I think one of the worst lies a politician makes surrounds rhetoric regarding a “living wage”.  Invariably, some politician complains we need to do more for the poor and working class and increase the minimum wage so that they can be paid a living wage.  People who believe this aren’t paying attention or are extremely gullible.

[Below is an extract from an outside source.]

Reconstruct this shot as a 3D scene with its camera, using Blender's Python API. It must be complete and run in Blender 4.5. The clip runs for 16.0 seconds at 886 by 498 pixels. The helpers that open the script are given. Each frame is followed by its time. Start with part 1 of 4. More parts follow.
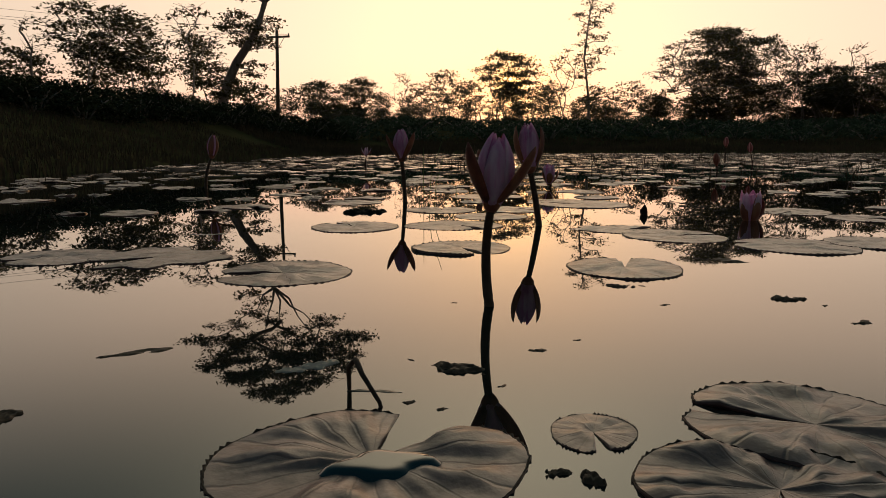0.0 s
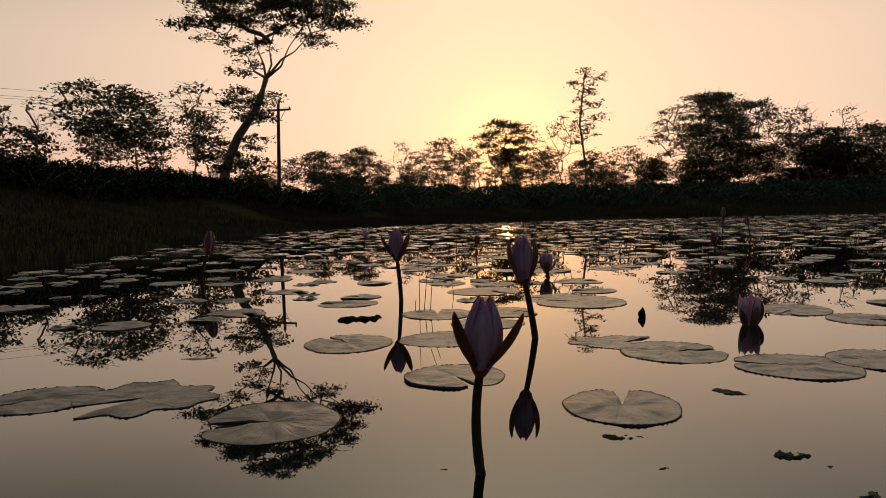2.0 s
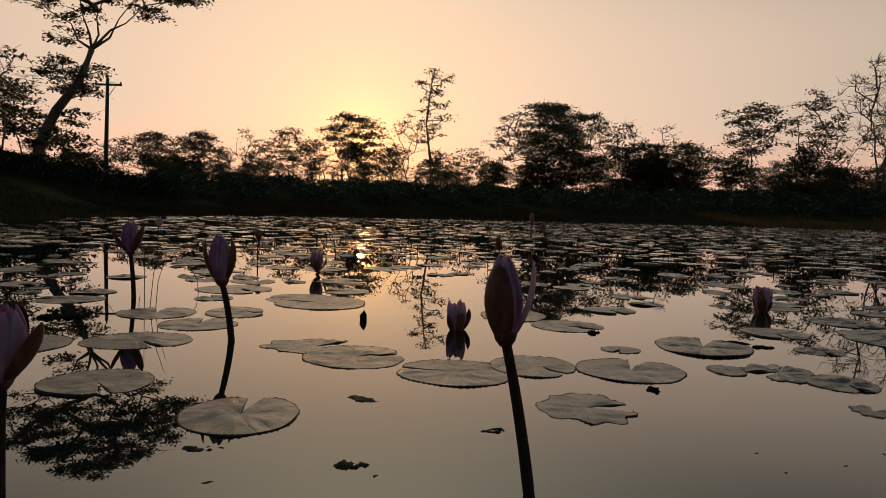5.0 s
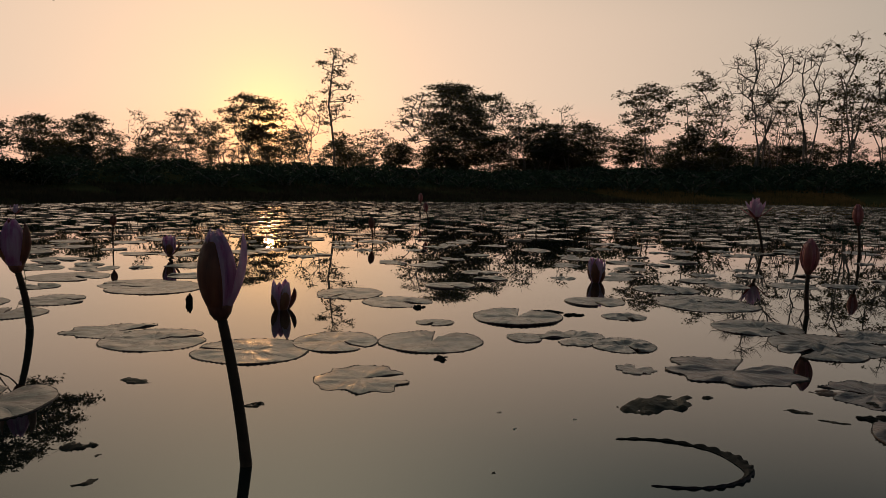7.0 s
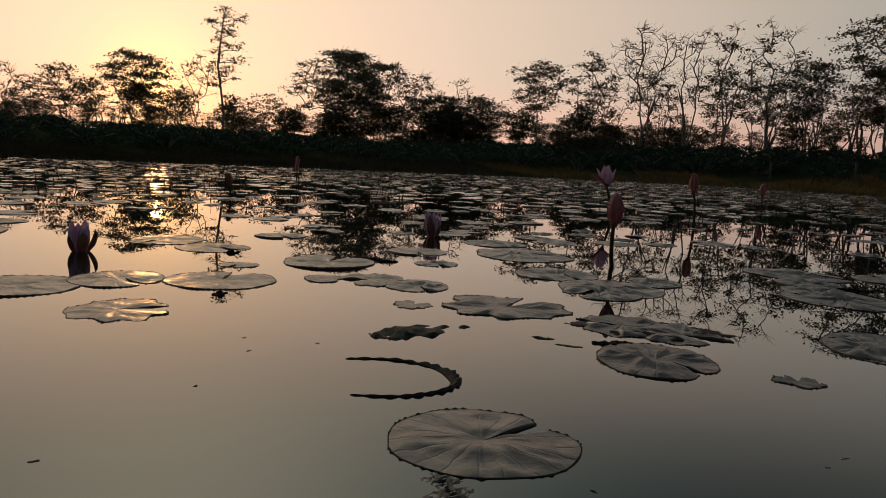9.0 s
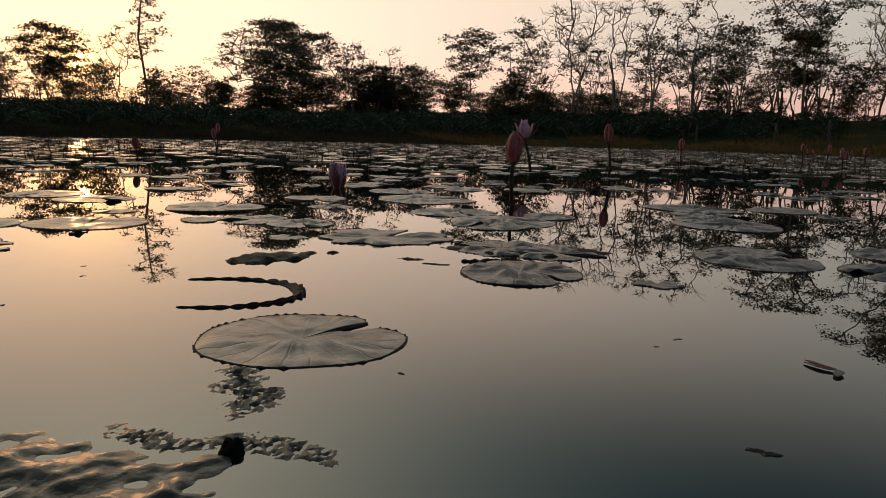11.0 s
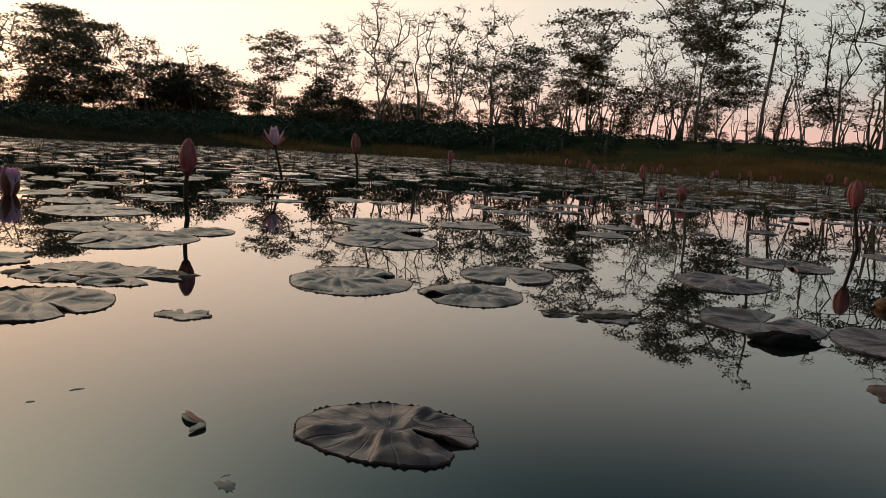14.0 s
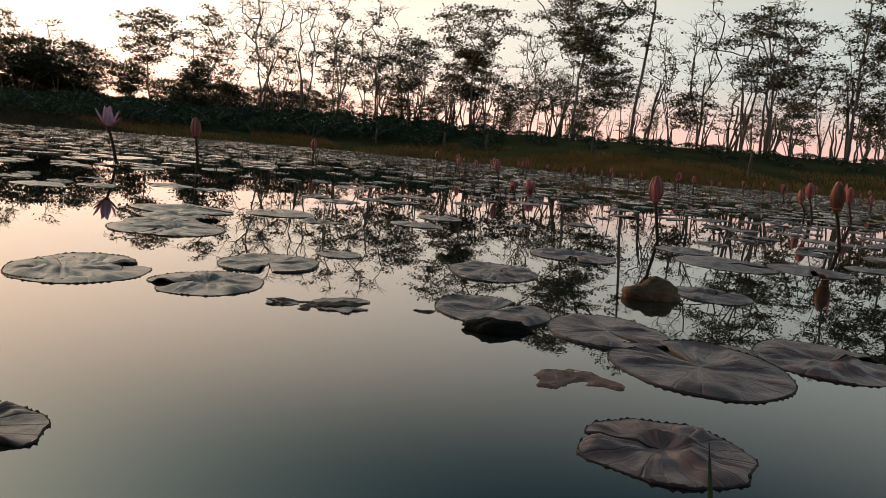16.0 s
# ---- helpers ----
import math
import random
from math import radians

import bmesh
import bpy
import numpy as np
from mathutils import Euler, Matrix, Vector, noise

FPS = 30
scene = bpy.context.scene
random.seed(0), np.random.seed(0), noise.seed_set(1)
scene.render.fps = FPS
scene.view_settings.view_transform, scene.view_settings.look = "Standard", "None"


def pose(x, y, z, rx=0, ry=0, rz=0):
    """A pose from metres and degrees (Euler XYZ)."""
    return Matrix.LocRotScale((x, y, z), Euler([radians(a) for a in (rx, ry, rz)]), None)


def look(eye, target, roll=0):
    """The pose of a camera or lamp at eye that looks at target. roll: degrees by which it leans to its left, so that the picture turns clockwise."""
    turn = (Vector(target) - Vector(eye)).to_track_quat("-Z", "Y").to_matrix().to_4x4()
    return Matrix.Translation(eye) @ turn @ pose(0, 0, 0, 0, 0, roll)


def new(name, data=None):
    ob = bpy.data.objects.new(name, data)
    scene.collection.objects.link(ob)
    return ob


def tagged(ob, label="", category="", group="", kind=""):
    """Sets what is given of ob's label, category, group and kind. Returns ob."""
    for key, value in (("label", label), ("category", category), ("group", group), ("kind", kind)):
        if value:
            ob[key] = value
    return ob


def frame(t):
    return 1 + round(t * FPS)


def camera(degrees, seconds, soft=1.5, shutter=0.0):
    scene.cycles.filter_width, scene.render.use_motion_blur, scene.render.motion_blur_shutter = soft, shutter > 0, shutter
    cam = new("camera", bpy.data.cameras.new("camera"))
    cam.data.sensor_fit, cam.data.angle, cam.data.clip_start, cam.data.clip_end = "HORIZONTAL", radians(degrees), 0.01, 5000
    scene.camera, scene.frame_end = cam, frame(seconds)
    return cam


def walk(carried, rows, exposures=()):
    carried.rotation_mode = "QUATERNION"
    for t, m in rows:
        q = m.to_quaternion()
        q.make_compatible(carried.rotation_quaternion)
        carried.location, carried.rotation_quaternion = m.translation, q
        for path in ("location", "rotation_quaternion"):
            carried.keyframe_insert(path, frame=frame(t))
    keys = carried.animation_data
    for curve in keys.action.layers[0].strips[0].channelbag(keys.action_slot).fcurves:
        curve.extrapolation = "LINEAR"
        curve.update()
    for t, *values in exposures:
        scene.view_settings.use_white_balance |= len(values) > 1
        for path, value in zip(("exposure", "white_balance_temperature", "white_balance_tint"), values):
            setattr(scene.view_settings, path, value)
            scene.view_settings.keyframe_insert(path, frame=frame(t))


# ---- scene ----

I remember when I was working in 1994.  I remember that I used to get a McDonald’s combo for $3.25 when I was making a $4.25 minimum wage.  Now that minimum wage is about $6.25, a McDonald’s combo is about $5.50.  For those who didn’t catch that:

1994       $4.25 – $3.25 = 1 McDonald’s combo + $1.00 in my pocket

2010       $6.25 – $5.50 = 1 McDonald’s combo + $0.75 in my pocket

I recall when the minimum wage increased a couple of years ago. Prices jumped overnight.  One of the biggest secrets is that when businesses are staffed by minimum wage workers, prices are driven in large part by the minimum wage.  When the minimum wage increases, prices increase in lockstep.  Since poor and working class workers frequent more places staffed by minimum wage workers, they pay higher prices which usually at best means you keep the same amount of money.

However, the dark truth is that you don’t have the same amount of money, because the very politicians who promised a living wage are the ones who enact minimum wage increases without modifying tax structures.  Therefore, more and more poor and working class folks end up in higher tax brackets and consequently they pay more taxes.  The cynic in me believes that when politicians discuss “living wages”, they are seeking only to increase the amount of taxes they collect.

As further injury, minimum wage increases impact unemployment.  Suppose many customers think a McDonald’s combo is worth $3.25, but not worth $5.50.  When the price goes up, fewer people come to McDonalds, so fewer workers are needed and, consequently, more people are out of work.

Now, is it possible to feed a family on $6.25 an hour?  I would find it extremely difficult.  But the answer isn’t to have the government mandate a minimum wage.  It only hurts then ones who are supposed to be helped.  All of us need to find ways to serve others that qualify us to earn the standard of living we want.